Who Dictates The News? The Guy On The Phone
August 13, 2007
Judging by press reports over the last several months, one would believe that the covenant-lite trend falls somewhere under the category of "things that are bad."
Recently, however, another view has begun to emerge. With loan prices below par, a number of investors now say value can be found in some covenant-lite deals and, by the way, what is all this fuss about anyway?
"I think the press got it wrong," said Payson Swaffield of Eaton Vance at a sunset seminar sponsored by The Loan Syndications and Trading Association last week.
We did? What a shocker.
Pardon the sarcasm. I actually take comfort in being consistently blamed and despised; there is something to be said for knowing where one stands, and, really, no one hates us as much as we do.

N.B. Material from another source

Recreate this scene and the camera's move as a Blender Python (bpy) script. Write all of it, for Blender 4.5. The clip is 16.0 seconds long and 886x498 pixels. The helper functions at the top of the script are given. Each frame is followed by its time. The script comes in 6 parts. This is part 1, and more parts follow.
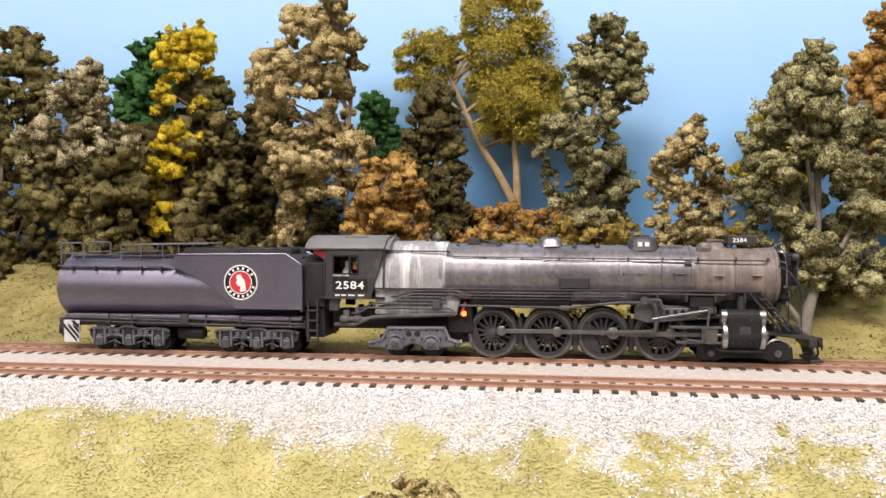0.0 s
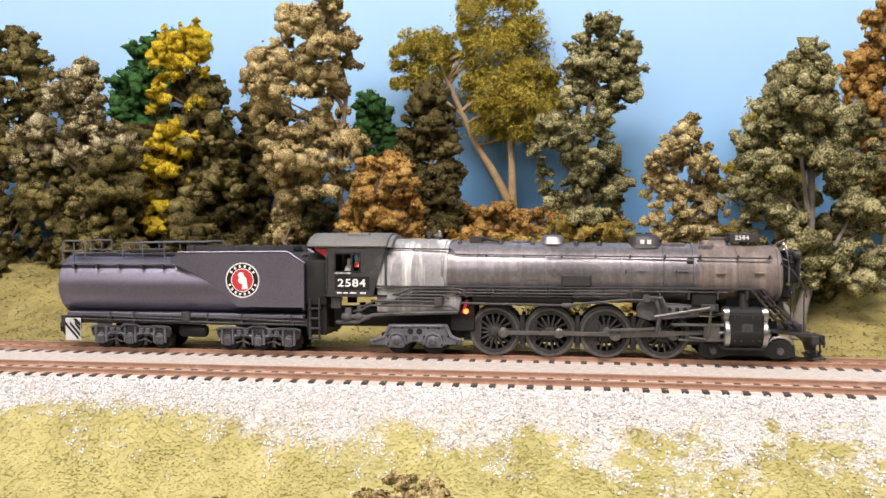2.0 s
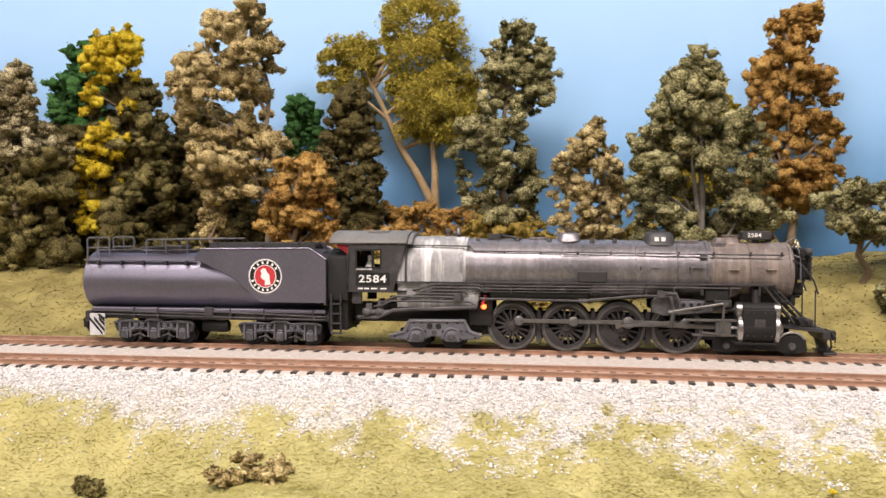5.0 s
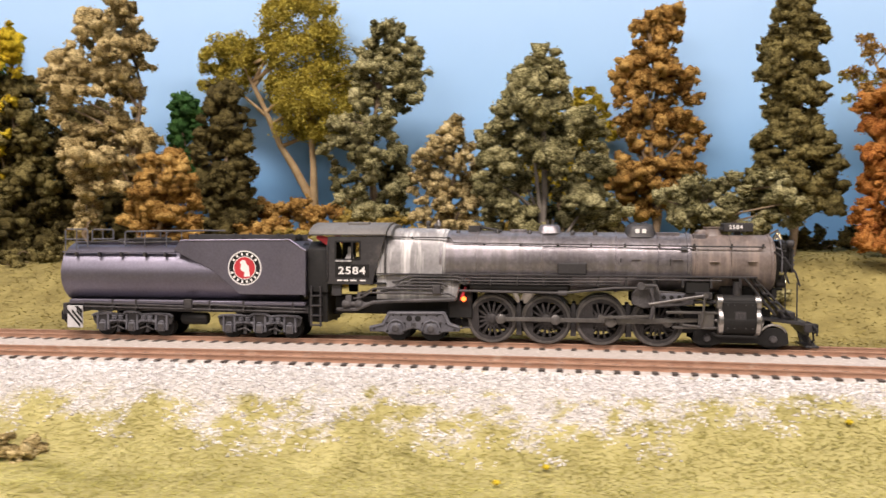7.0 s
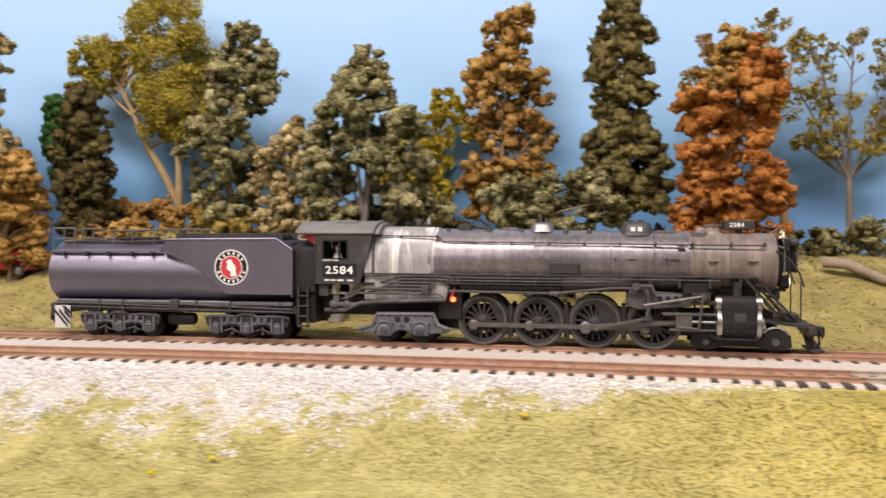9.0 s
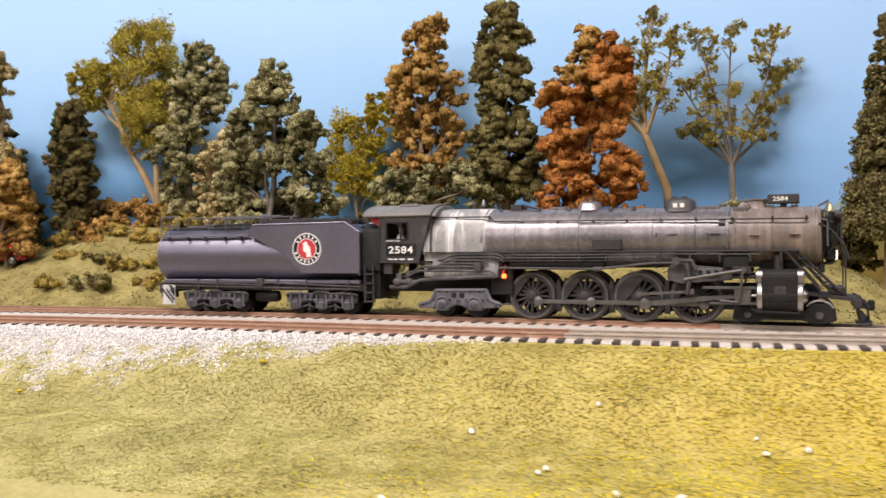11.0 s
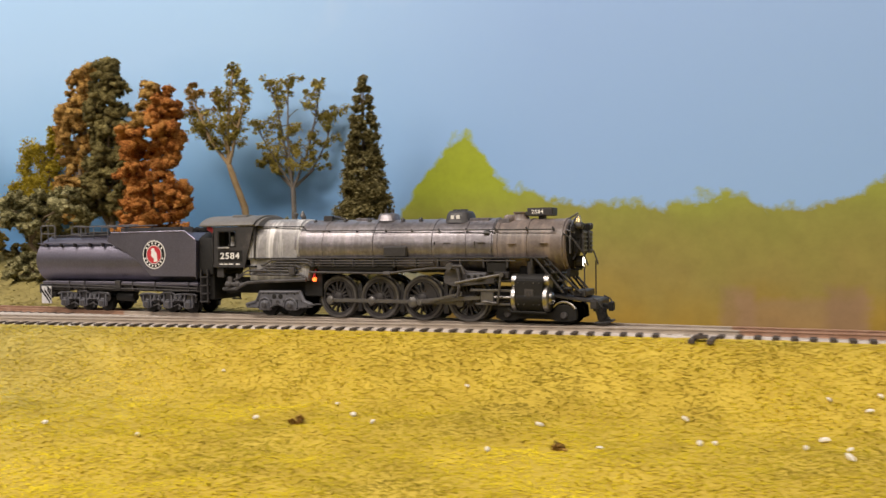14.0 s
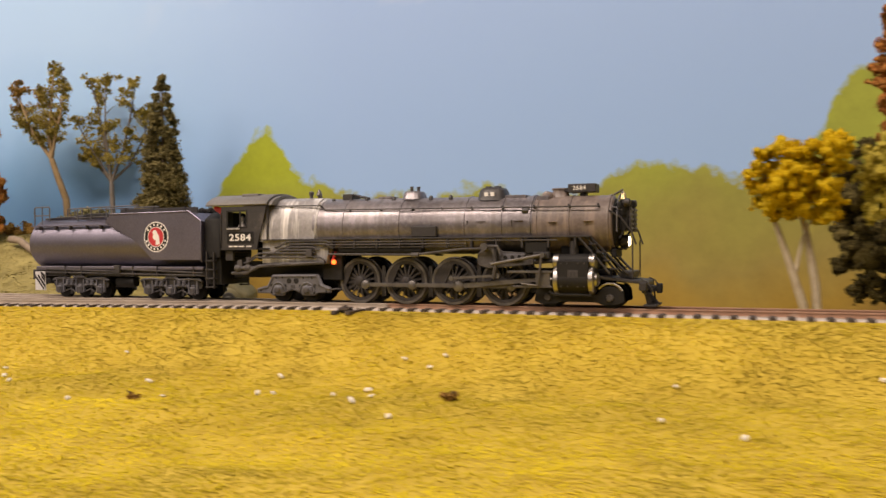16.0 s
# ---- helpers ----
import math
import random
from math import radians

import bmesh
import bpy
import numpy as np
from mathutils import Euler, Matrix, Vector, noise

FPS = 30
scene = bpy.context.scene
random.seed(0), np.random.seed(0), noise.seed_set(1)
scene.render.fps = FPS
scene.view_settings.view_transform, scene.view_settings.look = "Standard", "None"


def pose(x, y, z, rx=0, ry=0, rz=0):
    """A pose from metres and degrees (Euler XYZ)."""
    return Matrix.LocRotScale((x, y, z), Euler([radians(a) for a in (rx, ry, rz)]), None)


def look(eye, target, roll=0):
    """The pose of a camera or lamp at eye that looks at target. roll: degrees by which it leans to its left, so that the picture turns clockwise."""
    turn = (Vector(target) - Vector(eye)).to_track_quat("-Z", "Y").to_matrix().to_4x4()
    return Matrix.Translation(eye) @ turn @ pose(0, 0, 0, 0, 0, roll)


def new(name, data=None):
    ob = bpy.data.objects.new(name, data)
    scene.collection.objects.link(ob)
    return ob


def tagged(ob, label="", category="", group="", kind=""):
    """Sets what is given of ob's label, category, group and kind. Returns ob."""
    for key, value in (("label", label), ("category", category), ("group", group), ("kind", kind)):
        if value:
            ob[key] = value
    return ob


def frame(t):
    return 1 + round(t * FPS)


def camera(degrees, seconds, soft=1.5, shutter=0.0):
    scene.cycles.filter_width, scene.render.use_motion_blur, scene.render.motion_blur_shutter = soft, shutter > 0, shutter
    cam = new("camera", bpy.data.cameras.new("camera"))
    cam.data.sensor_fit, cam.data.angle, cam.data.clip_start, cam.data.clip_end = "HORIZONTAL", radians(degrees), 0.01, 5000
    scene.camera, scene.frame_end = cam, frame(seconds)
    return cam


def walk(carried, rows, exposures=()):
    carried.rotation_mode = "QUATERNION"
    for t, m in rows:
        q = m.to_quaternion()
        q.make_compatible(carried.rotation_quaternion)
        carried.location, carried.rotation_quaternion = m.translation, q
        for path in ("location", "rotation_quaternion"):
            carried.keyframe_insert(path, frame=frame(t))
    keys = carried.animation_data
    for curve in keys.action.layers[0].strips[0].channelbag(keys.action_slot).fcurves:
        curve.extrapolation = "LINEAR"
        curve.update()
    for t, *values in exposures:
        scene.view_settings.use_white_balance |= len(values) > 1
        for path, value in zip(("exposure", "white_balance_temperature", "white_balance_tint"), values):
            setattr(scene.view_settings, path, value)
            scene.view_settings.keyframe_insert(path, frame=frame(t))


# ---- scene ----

# ---------------------------------------------------------------- camera
# seconds, x, y, z, yaw, pitch, roll
PATH = (
    (0.0, 0.1610, -0.4141, 0.0650, 8.42, -1.66, 0.09),
    (0.5, 0.1622, -0.4141, 0.0645, 8.48, -1.64, 0.09),
    (1.0, 0.1622, -0.4144, 0.0643, 8.43, -1.62, 0.10),
    (1.5, 0.1640, -0.4147, 0.0632, 8.45, -1.59, 0.13),
    (2.0, 0.1642, -0.4141, 0.0633, 8.40, -1.58, 0.09),
    (2.5, 0.1670, -0.4133, 0.0640, 8.27, -1.47, 0.08),
    (3.0, 0.1747, -0.4171, 0.0638, 8.18, -1.43, 0.06),
    (3.5, 0.1821, -0.4189, 0.0639, 8.08, -1.35, 0.04),
    (4.0, 0.1927, -0.4211, 0.0621, 8.01, -1.33, 0.00),
    (6.5, 0.2772, -0.4293, 0.0565, 7.45, -1.11, -0.13),
    (7.0, 0.3061, -0.4240, 0.0533, 7.22, -0.95, -0.17),
    (7.5, 0.3349, -0.4203, 0.0518, 7.16, -0.93, -0.10),
    (8.0, 0.3439, -0.4169, 0.0485, 7.93, -0.86, -0.14),
    (8.5, 0.3777, -0.4229, 0.0529, 8.33, -0.72, -0.14),
    (9.0, 0.4218, -0.4148, 0.0513, 7.97, -0.76, -0.14),
    (9.2, 0.4384, -0.4107, 0.0480, 7.80, -0.75, -0.14),
    (11.3, 0.6133, -0.4547, 0.0399, 18.27, -0.42, 0.60),
    (11.5, 0.6335, -0.4631, 0.0399, 18.94, -0.36, 0.54),
    (12.0, 0.7187, -0.4766, 0.0424, 18.85, -0.43, 0.67),
    (12.5, 0.7938, -0.4913, 0.0491, 17.25, -0.35, 0.51),
    (13.0, 0.8785, -0.4960, 0.0437, 16.61, -0.32, 0.50),
    (13.5, 0.9130, -0.5011, 0.0452, 15.76, -0.46, 0.55),
    (14.0, 0.9426, -0.4993, 0.0415, 15.44, -0.37, 0.55),
    (14.5, 0.9818, -0.4985, 0.0423, 14.96, -0.31, 0.49),
    (15.0, 1.0139, -0.5038, 0.0430, 14.30, -0.46, 0.51),
    (15.5, 1.0502, -0.5020, 0.0369, 13.94, -0.54, 0.48),
    (16.0, 1.1022, -0.5080, 0.0318, 13.49, -0.46, 0.51),
)

cam = camera(56.1, 16.0, shutter=0.5)
walk(cam, [(t, pose(x, y, z, 90 + p, r, w)) for t, x, y, z, w, p, r in PATH],
     exposures=((0.0, 0.0, 6650, 16), (4.0, -0.03, 6800, 17), (7.0, -0.13, 7100, 20), (9.2, -0.12, 7000, 19), (11.5, -0.12, 6800, 17), (12.5, -0.16, 6800, 14), (13.5, -0.42, 6950, 14), (14.5, -0.46, 7450, 17), (16.0, -0.40, 8100, 22)))

# ---------------------------------------------------------------- light
world = bpy.data.worlds.new("room_air")
world.use_nodes = True
world.node_tree.nodes["Background"].inputs[0].default_value = (0.96, 0.98, 1.0, 1)
world.node_tree.nodes["Background"].inputs[1].default_value = 0.04
scene.world = world


def lamp(x, y, z, sx, sy, watts, colour=(1.0, 0.965, 0.935)):
    d = bpy.data.lights.new("ceiling_tube", "AREA")
    d.shape, d.size, d.size_y, d.energy, d.color = "RECTANGLE", sx, sy, watts, colour
    ob = new("ceiling_tube", d)
    ob.matrix_world = look((x, y, z), (x + 0.15, 0.0, 0.0))
    return ob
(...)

But I feel I need to address the idea that the press simply "gets" stuff wrong. Sure, we can be and should be blamed for lazy reporting. However, the point everyone seems to miss is that the information we report comes from somewhere. We don't make it up. (OK, on some rare occasions that happens, but only at The New York Times.) In the overwhelming majority of cases we simply write what people tell us. Which means that when we talk to three or four unconnected people about a subject, say, covenants, and those people all say the same thing, we can only assume it is truth. Of course, we call more than three or four people, and therein lies the key. We call lots of people. But they don't always call back.
In his book Sex, Drugs and Cocoa Puffs, Chuck Klosterman makes this very same point. He explains that readers who believe journalists have some sort of agenda are horribly mistaken. What a journalist has is a deadline, a certain amount of time to turn in a story cobbled together from sources other than the journalist himself. And the sources who call back, especially the person who phones in first, mold the content of the story, even to the point that a trip to the soda machine and a missed phone call can change what hits the page forever.
So, loathe away if you will, but remember: For a point of view to be fairly represented in the press, someone has got to tell us about it.